Race Team - Sarah Hoare
17 September 2014
“I’m used to being in the jungle, working in thick mud, so this role is quite a change for me,” reflects Sarah Hoare, soon after taking up her new role as Clipper Race manager.
Despite swapping mud for the sea, Sarah’s background working in operations and logistics for sustainable development organisation Raleigh in Malaysian Borneo certainly stood her in good stead for all the challenges that organising a round the world yacht race can throw up.
Sarah joined the race in Jamaica in May 2014, during Leg 7, shadowing previous race manager Gillian Russell for the Caribbean and New York stopovers before taking over the role fully in Derry-Londonderry, Northern Ireland.
Her race year role involves organising and helping crew and skippers with anything they need in port, from immigration, visas, pastoral care and medical advice to victualing, expenses, prizegiving and corporate commitments.
She also plays a key part in the day-to-day running of the Race Office, including communicating with the yachts every six hours for the schedules, and ensuring skipper blogs are received daily.

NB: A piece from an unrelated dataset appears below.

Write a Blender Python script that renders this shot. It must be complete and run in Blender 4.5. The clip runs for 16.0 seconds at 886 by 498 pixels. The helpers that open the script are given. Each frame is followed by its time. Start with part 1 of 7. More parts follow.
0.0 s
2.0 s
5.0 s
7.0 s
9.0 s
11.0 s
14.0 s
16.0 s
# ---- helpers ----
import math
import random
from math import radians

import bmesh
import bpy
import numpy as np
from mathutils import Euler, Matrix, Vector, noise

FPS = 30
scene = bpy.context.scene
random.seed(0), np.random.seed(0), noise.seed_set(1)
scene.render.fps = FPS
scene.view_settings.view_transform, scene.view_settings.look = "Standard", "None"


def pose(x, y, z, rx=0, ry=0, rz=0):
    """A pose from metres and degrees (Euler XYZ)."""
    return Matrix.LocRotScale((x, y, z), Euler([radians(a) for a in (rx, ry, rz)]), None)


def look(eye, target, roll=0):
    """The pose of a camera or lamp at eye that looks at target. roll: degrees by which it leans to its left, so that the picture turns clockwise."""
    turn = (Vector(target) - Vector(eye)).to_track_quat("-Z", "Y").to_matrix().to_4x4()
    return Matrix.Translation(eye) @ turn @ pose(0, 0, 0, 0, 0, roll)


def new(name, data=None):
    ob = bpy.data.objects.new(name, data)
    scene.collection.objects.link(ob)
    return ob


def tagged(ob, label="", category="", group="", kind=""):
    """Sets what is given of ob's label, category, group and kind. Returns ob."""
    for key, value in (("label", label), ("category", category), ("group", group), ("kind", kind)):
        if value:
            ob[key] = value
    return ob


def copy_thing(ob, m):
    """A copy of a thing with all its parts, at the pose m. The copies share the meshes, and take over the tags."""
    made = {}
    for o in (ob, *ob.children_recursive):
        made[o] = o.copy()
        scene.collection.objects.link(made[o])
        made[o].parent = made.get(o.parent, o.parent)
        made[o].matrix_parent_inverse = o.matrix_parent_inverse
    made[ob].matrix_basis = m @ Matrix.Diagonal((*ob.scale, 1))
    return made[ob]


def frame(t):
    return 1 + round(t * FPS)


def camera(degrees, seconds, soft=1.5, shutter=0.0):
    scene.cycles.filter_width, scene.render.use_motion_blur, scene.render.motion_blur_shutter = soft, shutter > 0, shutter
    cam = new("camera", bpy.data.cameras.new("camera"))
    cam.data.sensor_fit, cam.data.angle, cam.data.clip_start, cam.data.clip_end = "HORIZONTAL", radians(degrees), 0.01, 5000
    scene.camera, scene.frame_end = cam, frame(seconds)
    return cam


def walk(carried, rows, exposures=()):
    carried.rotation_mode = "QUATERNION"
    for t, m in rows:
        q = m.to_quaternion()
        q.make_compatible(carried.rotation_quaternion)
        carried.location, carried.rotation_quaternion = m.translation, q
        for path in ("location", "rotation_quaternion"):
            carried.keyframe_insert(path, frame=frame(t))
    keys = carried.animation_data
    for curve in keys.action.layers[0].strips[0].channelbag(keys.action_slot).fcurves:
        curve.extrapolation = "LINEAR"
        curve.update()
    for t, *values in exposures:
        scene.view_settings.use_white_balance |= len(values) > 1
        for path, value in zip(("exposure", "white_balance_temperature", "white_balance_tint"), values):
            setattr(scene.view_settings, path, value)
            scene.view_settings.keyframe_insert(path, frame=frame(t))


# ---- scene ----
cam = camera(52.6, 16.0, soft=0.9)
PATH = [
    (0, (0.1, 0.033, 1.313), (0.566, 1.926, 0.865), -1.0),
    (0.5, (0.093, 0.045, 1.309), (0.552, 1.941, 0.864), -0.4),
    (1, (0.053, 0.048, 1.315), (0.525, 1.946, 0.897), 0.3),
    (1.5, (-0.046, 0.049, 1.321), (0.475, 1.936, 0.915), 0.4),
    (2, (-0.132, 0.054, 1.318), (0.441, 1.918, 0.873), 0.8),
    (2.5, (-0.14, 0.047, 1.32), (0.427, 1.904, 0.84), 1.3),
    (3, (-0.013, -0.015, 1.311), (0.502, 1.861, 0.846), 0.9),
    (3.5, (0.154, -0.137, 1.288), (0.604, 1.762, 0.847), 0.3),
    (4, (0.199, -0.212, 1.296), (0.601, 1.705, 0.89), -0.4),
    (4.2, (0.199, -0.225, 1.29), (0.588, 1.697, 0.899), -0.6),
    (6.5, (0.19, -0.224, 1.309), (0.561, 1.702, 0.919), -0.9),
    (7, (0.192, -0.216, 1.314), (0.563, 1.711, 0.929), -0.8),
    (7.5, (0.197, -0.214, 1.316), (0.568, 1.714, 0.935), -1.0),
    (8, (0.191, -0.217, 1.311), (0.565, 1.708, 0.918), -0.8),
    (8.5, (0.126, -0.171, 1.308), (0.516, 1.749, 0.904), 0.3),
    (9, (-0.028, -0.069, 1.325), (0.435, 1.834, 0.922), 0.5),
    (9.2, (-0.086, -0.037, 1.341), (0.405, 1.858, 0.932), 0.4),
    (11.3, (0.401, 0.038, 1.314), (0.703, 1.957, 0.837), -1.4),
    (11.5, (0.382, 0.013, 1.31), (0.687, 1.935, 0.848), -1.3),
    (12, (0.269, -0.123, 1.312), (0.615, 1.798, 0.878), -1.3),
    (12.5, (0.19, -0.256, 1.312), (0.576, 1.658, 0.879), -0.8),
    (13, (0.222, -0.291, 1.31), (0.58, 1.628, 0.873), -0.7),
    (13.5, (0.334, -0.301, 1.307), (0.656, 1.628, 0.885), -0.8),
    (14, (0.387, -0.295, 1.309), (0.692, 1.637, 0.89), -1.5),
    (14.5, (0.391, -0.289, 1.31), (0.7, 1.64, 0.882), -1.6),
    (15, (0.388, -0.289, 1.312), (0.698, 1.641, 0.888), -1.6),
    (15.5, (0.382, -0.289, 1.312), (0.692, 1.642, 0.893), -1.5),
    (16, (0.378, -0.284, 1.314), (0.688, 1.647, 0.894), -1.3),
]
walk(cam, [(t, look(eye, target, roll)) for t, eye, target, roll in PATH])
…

“People on the race are totally out of their normal routine and that can throw up all sorts of issues and emotions. I like to be under pressure and enjoy the diversity of managing different situations, and I like to see people to go on and fulfil their dreams, so this job is ideal for me,” says Sarah.
“Long hours don’t faze me, though it has been challenging getting to grips with each country and how they do things such as immigration and visas. Learning these logistics and combining that with dealing with almost 700 international crew members means there is never a dull moment.”
After a brief stint at a bank in the City, Sarah, originally from Essex, knew the corporate world wasn’t for her so keen on the hospitality industry, she persevered until a job in hotels came up that she wanted.
Sarah then took an opportunity to go to Borneo to do an expedition with Raleigh as a volunteer for three months. This turned into a full time job for four years as country programme manager, including a secondment in Shanghai. She also spent time in Thailand.
Sarah also worked on logistics for the Commonwealth Games in Glasgow before the opportunity at the Clipper Race came up.
“Getting crew on a boat at the last minute can be challenging. On one stopover, I had to help get a crew member to a hospital the morning the race left. He managed to get back and get on the boat after being signed off as fit to sail by the doctor with just seconds to go.
“There have also been problems with visas, which may potentially end someone’s race journey so you must be quick thinking and calm under pressure to try to help them find a resolution.”